> Exercise aim:
In this exercise, return the whole listing exactly, excluding any images.

> Source excerpt:
════════
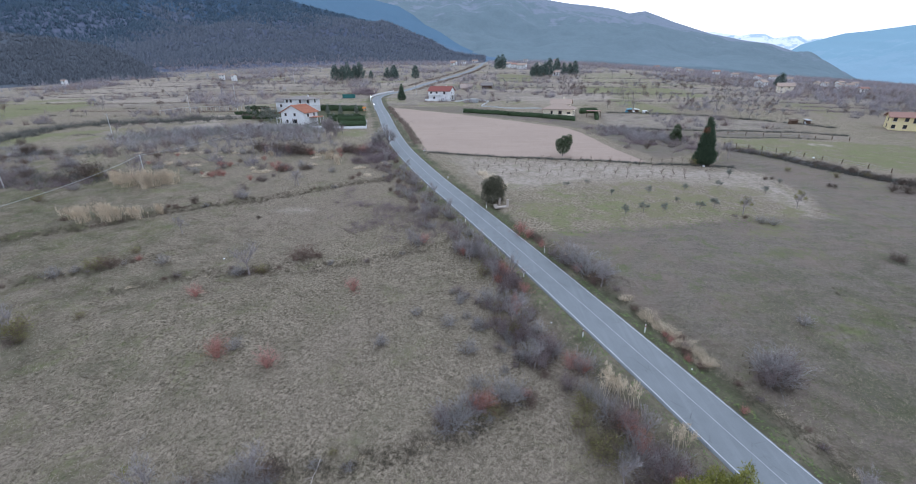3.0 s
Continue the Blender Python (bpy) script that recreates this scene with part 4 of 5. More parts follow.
plant("fuzzy_tree", -22.9, 128.4, 1.45)
plant("fuzzy_tree", -25.2, 130.1, 1.3)
plant("fuzzy_tree", -27.0, 128.6, 0.9)
for x, y in ((-21.5, 122), (-23.5, 121), (-19.8, 118.5), (-26, 123.5), (-28, 122.6)):
    plant("dark_shrub", x, y, 0.9)
for k in range(60):
    x, y = rng.uniform(-88, -18), rng.uniform(98, 125)
    if x < float(road_x(y)) - 7 and y > 107 + 0.43 * x:
        plant(("rust_shrub", "violet_shrub", "straw", "brown_shrub", "grey_shrub", "straw")[k % 6], x, y, rng.uniform(0.4, 0.8) * (1.6 if k % 3 == 2 else 1.0))
# terrace lips carry small scrub
for y0, k, xa, xb, h in LEDGES:
    for x in np.arange(xa + 3, xb - 2, 2.3):
        if rng.random() < 0.62:
            xx = x + rng.uniform(-1, 1)
            plant(("brown_shrub", "violet_shrub", "straw", "grey_shrub")[int(rng.integers(0, 4))], xx, y0 + k * xx - 0.9 * math.sin(xx * 0.21 + y0) + rng.uniform(-0.9, 0.3), rng.uniform(0.22, 0.45))

for k in range(110):
    x, y = rng.uniform(-175, -84), rng.uniform(80, 152)
    if y > -0.88 * x - 12 and math.sin(x * 0.11 + y * 0.13) > -0.35:
        plant(("violet_shrub", "bare_tree", "brown_shrub", "dark_shrub", "grey_shrub")[k % 5], x, y, rng.uniform(0.6, 1.2) * (0.8 if k % 5 == 1 else 1.0))
# trees and hedgerows of the wider valley
for k in range(150):
    u = rng.random()
    if u < 0.5:
        x, y = rng.uniform(-340, -60), rng.uniform(95, 430)
        y = round(y / 24) * 24 + rng.normal(0, 2.5) - 0.1 * x
    else:
        x, y = rng.uniform(60, 330), rng.uniform(125, 430)
    if y > 1.05 * abs(x) - 25 and abs(float(road_side(x, y))) > 9 and not (-115 < x < -35 and 160 < y < 240) and not (28 < x < 72 and 185 < y < 232) and not (-40 < x < 30 and y > 240 and y < 300) and not (84 < x < 150 and 90 < y < 156) and not (145 < x < 185 and 145 < y < 180):
        plant("red_tree" if rng.random() < 0.22 else "far_tree", x, y, rng.uniform(0.5, 1.0), 5)
HEDGE_X, HEDGE_Y = [76.5, 80.3, 85.5, 88.6, 92.1, 99], [124.5, 119.5, 109.5, 100.9, 95, 84]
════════
> Task response:
3.0 s
Continue the Blender Python (bpy) script that recreates this scene with part 4 of 5. More parts follow.
plant("fuzzy_tree", -22.9, 128.4, 1.45)
plant("fuzzy_tree", -25.2, 130.1, 1.3)
plant("fuzzy_tree", -27.0, 128.6, 0.9)
for x, y in ((-21.5, 122), (-23.5, 121), (-19.8, 118.5), (-26, 123.5), (-28, 122.6)):
    plant("dark_shrub", x, y, 0.9)
for k in range(60):
    x, y = rng.uniform(-88, -18), rng.uniform(98, 125)
    if x < float(road_x(y)) - 7 and y > 107 + 0.43 * x:
        plant(("rust_shrub", "violet_shrub", "straw", "brown_shrub", "grey_shrub", "straw")[k % 6], x, y, rng.uniform(0.4, 0.8) * (1.6 if k % 3 == 2 else 1.0))
# terrace lips carry small scrub
for y0, k, xa, xb, h in LEDGES:
    for x in np.arange(xa + 3, xb - 2, 2.3):
        if rng.random() < 0.62:
            xx = x + rng.uniform(-1, 1)
            plant(("brown_shrub", "violet_shrub", "straw", "grey_shrub")[int(rng.integers(0, 4))], xx, y0 + k * xx - 0.9 * math.sin(xx * 0.21 + y0) + rng.uniform(-0.9, 0.3), rng.uniform(0.22, 0.45))

for k in range(110):
    x, y = rng.uniform(-175, -84), rng.uniform(80, 152)
    if y > -0.88 * x - 12 and math.sin(x * 0.11 + y * 0.13) > -0.35:
        plant(("violet_shrub", "bare_tree", "brown_shrub", "dark_shrub", "grey_shrub")[k % 5], x, y, rng.uniform(0.6, 1.2) * (0.8 if k % 5 == 1 else 1.0))
# trees and hedgerows of the wider valley
for k in range(150):
    u = rng.random()
    if u < 0.5:
        x, y = rng.uniform(-340, -60), rng.uniform(95, 430)
        y = round(y / 24) * 24 + rng.normal(0, 2.5) - 0.1 * x
    else:
        x, y = rng.uniform(60, 330), rng.uniform(125, 430)
    if y > 1.05 * abs(x) - 25 and abs(float(road_side(x, y))) > 9 and not (-115 < x < -35 and 160 < y < 240) and not (28 < x < 72 and 185 < y < 232) and not (-40 < x < 30 and y > 240 and y < 300) and not (84 < x < 150 and 90 < y < 156) and not (145 < x < 185 and 145 < y < 180):
        plant("red_tree" if rng.random() < 0.22 else "far_tree", x, y, rng.uniform(0.5, 1.0), 5)
HEDGE_X, HEDGE_Y = [76.5, 80.3, 85.5, 88.6, 92.1, 99], [124.5, 119.5, 109.5, 100.9, 95, 84]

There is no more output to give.